I am going to stop here for now. My stomach is turning. I still stand by what I said last year and what I told Tracy at the 09 Colorado: Had Cam just spoken with me when I found out about all of these competitors being upset about how they were being treated, it is likely that none of this would have gotten to where it has. I think Cam needed to not talk to me, though, so that he could put his own spin on it and pretend to still be the goody, church guy that is so Godly and I am just the bad serpent guy. Cam questioned me about the issue surrounding the Aurora police department asking around about him selling steroids and for the life of me I still can’t grasp that.
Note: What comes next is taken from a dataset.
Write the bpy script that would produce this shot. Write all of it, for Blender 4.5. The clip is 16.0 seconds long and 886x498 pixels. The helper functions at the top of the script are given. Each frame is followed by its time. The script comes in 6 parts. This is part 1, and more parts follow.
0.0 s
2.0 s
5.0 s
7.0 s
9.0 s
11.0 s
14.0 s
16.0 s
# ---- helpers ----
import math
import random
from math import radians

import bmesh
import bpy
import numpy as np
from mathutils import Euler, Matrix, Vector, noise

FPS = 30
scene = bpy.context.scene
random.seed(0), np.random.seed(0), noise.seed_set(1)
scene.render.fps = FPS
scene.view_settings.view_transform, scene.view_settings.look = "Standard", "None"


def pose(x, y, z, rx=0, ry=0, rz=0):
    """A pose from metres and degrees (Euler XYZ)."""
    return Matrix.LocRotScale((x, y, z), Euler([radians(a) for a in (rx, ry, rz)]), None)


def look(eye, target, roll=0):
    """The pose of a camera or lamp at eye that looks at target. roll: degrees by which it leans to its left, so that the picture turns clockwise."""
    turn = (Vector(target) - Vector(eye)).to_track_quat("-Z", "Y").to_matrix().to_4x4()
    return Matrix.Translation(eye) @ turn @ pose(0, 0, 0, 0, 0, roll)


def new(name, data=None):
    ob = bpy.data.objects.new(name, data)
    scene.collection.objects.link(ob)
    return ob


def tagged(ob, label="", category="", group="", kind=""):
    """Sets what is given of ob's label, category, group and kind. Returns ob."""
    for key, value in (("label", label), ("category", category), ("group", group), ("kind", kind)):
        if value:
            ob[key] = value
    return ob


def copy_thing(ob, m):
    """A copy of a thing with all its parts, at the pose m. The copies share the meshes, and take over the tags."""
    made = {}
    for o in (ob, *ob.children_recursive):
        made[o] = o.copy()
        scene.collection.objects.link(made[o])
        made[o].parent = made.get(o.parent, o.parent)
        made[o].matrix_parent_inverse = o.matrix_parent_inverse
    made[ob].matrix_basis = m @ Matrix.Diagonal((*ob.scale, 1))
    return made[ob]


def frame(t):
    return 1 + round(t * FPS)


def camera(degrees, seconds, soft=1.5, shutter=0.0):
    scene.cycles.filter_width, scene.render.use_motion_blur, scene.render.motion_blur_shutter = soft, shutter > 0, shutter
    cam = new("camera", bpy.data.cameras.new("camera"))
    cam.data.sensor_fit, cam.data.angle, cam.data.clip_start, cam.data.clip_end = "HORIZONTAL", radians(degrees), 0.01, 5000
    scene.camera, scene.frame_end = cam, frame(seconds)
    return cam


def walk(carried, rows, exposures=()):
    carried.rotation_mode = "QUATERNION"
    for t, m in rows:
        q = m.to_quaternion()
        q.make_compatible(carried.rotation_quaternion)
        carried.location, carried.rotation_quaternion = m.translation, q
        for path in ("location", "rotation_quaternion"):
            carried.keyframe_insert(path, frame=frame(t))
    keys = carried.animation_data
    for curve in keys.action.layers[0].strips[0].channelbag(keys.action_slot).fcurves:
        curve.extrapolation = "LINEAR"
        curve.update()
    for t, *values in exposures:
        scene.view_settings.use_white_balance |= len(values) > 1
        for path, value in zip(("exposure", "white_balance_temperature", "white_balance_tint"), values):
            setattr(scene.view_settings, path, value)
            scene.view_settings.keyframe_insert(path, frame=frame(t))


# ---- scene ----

As if I would go tell the police that he was doing something like that to get him into trouble. Cam should keep in mind that I am not the only person in Denver that cannot fucking stand him and I am not the only one that he speaks badly about. The list is long. Hell if Cam ever trained at Armbrust there are a hundred people there that would love to drop a plate on him and some are in his friend’s list. I guess he just doesn’t know who his friends are or doesn’t care. It is more important to have a nice long list of friends that he doesn’t know but that are known in the industry.
It worked out well, though, that we aren’t friends. Trials and tribulations suck but they do let you know who you can trust and who will screw you over in a heartbeat. I don’t have the time to list everything that happened so this is going to have to do. Again, you can make your own decision as to whether this is true or not. I just don’t fucking care anymore and just feel better that my side is out there. Do with it what you want but please understand that when you hear one side of something it will always sound oh-so-very convincing. Ask yourself how you would react and how you would feel if these things happened to you. Then, you might begin to understand why this has angered me for so long. Hopefully now we can all move forward now that everyone knows both sides of the story.